Did I find a p-hacked Motomed study?

I was a bit shocked when I saw that the researchers report a high significant result in their paper and reject the null hypothesis. What I found was a non significant result and a slightly higher propability for the null hypothesis. But let’s start from the beginning...


Today I have taken the time to analyse a study about cyclic movement therapy with motomed, published in 2005 by Kamps & Schule. 


I was most interested in the results of the 6-Minute-Walk-Test (6-MWT) because I've found some evidence that cyclic movement therapy may have a beneficial effect on mobility in general and specially on walking capacity after stroke. My aim was a detailed investigation of the reported effect sizes and the statistical power of the study. 


Step 1: Power-analysis

First I ran a post hoc power calculation with g*power to estimate the 1-beta error probability of the 6-MWT post intervention outcome, between the intervention and control group. I didn't really wonder that the study is highly underpowered, because of the small effect-size (d = 0.42), the low sample-size (n = 31) and the high variability of the data.

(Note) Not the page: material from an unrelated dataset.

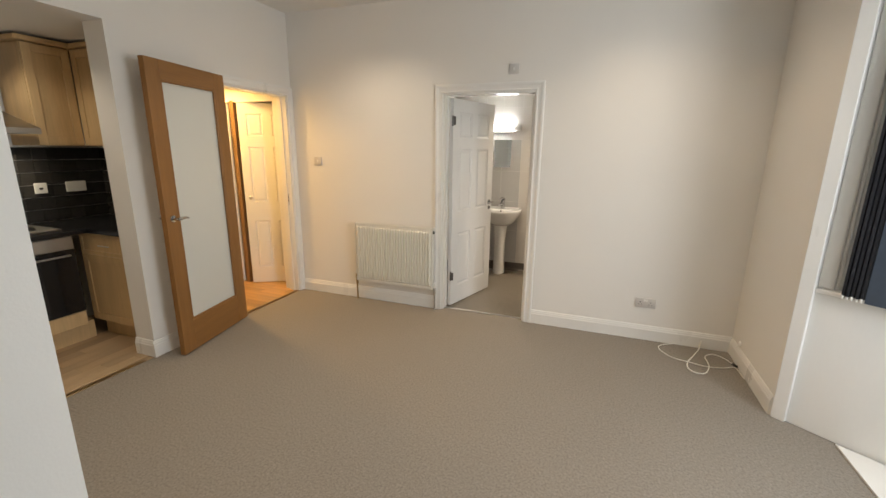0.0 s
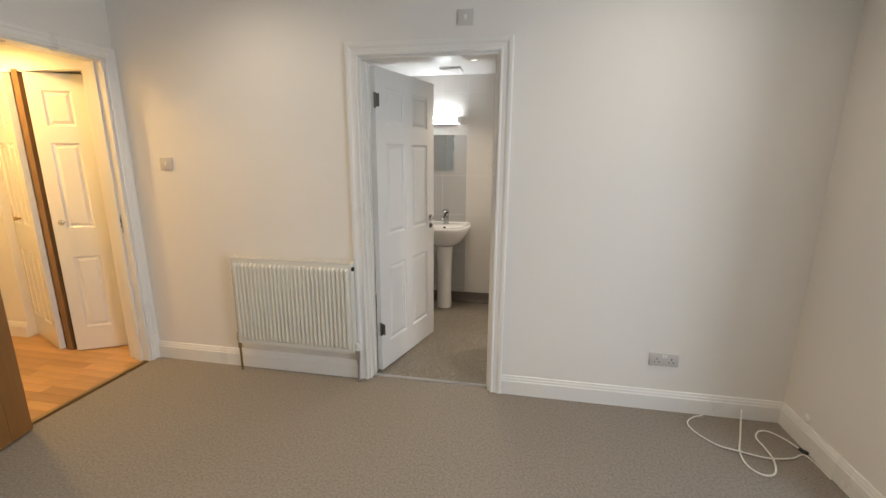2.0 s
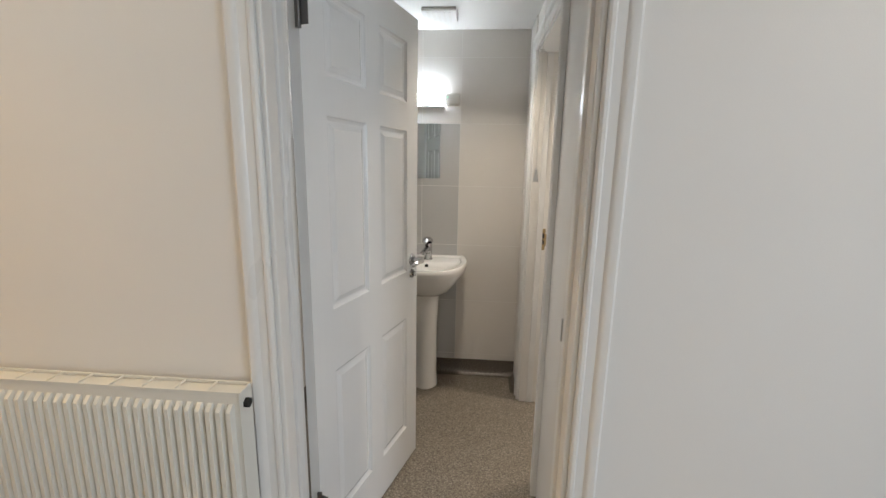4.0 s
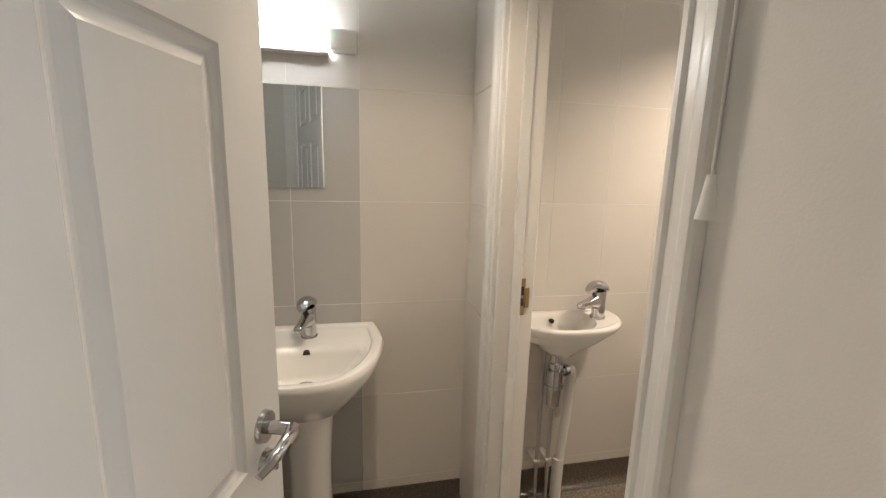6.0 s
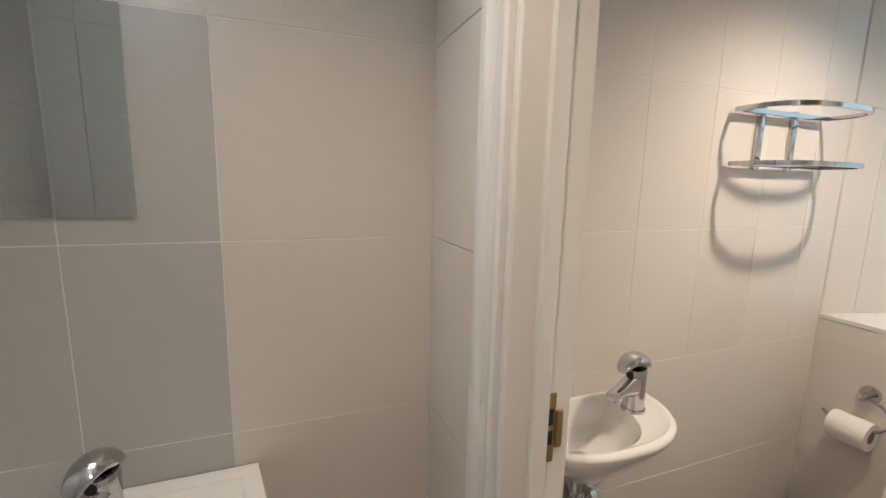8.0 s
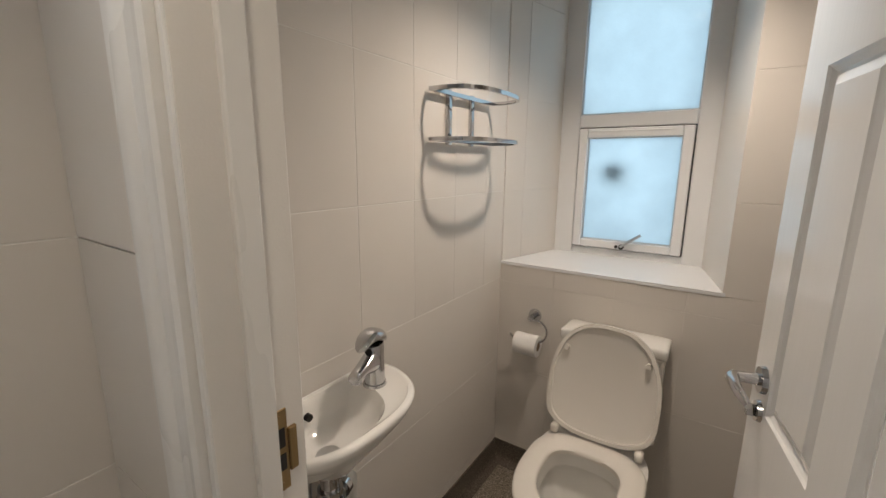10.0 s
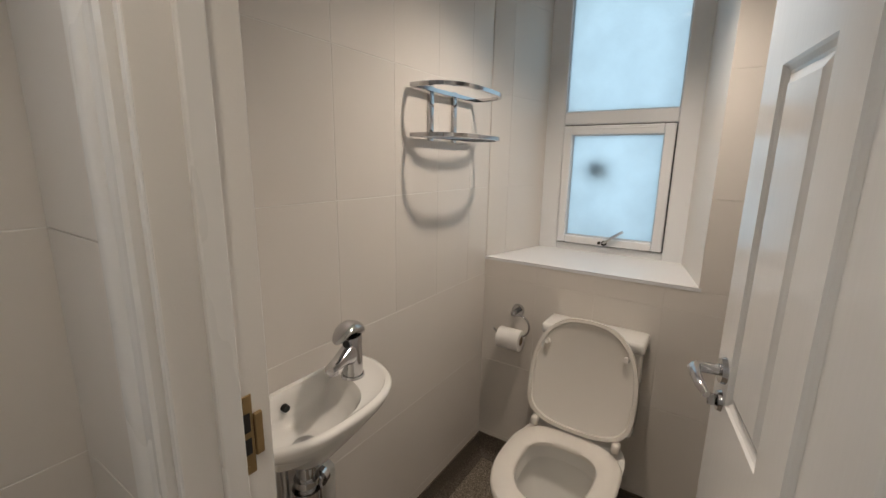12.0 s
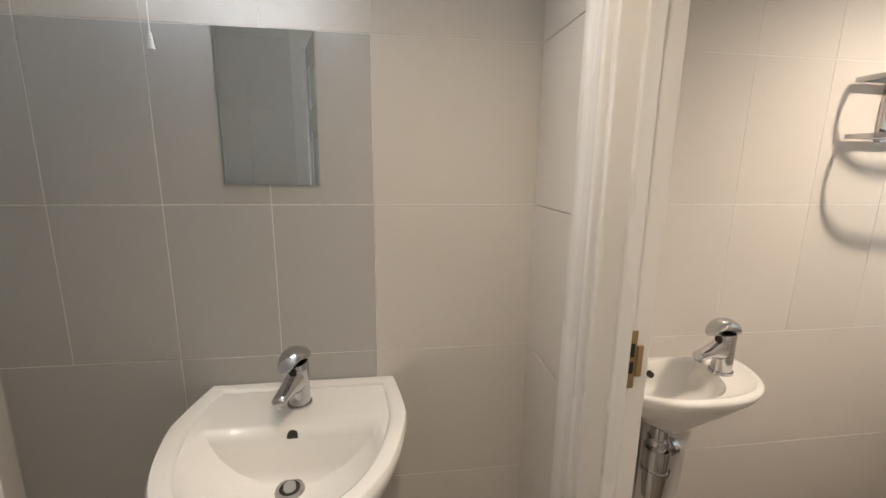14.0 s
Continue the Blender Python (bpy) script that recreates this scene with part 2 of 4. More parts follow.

Given the fact (and this is often neglected!) that low power reduces the likelihood that a statistically significant result reflects a true effect in the population, I planed to run a summary stats bayesian independent sample t-test. This bayesian alternative to a conventional student's t-test provides much richer information about the samples and the difference in means than a simple p-value and its more or less subjective interpretation of probability.

Fig 1. Post hoc power calculation of the reported 6-Minute-Walk-Test results of the study.

Step 2: Computation of t-value


For the bayesian approach I needed the t-value of the test statistic, which was not reported in the paper. So I ran a sum t-test in R to compute the t-value with the given Means, SD's and Sample-Sizes of the groups:


# Write function


t.test2 <- function(m1,m2,s1,s2,n1,n2,m0=0,equal.variance=TRUE)


  if( equal.variance==FALSE ) 


    se <- sqrt( (s1^2/n1) + (s2^2/n2) )

    # welch-satterthwaite df

    df <- ( (s1^2/n1 + s2^2/n2)^2 )/( (s1^2/n1)^2/(n1-1) + (s2^2/n2)^2/(n2-1) )

  } else


    # pooled standard deviation, scaled by the sample sizes

    se <- sqrt( (1/n1 + 1/n2) * ((n1-1)*s1^2 + (n2-1)*s2^2)/(n1+n2-2) ) 

    df <- n1+n2-2


  t <- (m1-m2-m0)/se 

  dat <- c(m1-m2, se, t, 2*pt(-abs(t),df))    

  names(dat) <- c("Difference of means", "Std Error", "t", "p-value")




# Calculate t-statistic and p-value


t.test2(m1=237.84, m2=195.29, s1=115.66, s2=85.94, n1=16,n2=15,

        equal.variance = TRUE)


Fig 2. R-script for sum.t.test

Step 3: A shock!

I was a bit shocked about the result you see below:



Fig 3. Result of the sum.t.test


The sum t-test gave out a t-value of 1.15 and a p-value of .26, which means that the result of the t-test is NOT(!) significant. However, Kamps & Schule reported a p-value of .003, wich reflects a high significant result of their group interaction calculation.


Even it's clear that they performed an ANOVA and not a t-test, I'm wondering how they got this high significant result. For my understanding that seems to be impossible!


How they got this result? I don't know! Did the researchers report wrong results or is something wrong with my computation?


Immediately I contacted Schule via researgate and sent him my calculations. Further I asked him to send me a protocol of the statistical analysis they made and/ or allow me to get access to the raw-data. 


Now I'm curious how the story ends and for sure I'll keep you updated!


By the way... If I run the bayesian t-test with my computed values in JASP, I find a higher probability for the null hypothesis!


Fig 4. Result of the bayesian independent samples t-test with a Couchy prior of 0.707 and my computed t = 1.15 value.


UPDATE - 2019 Sep. 17th: He faded away when it was clear that I wanted to see the data... I got him as a new follower in research gate but didn't received any answer!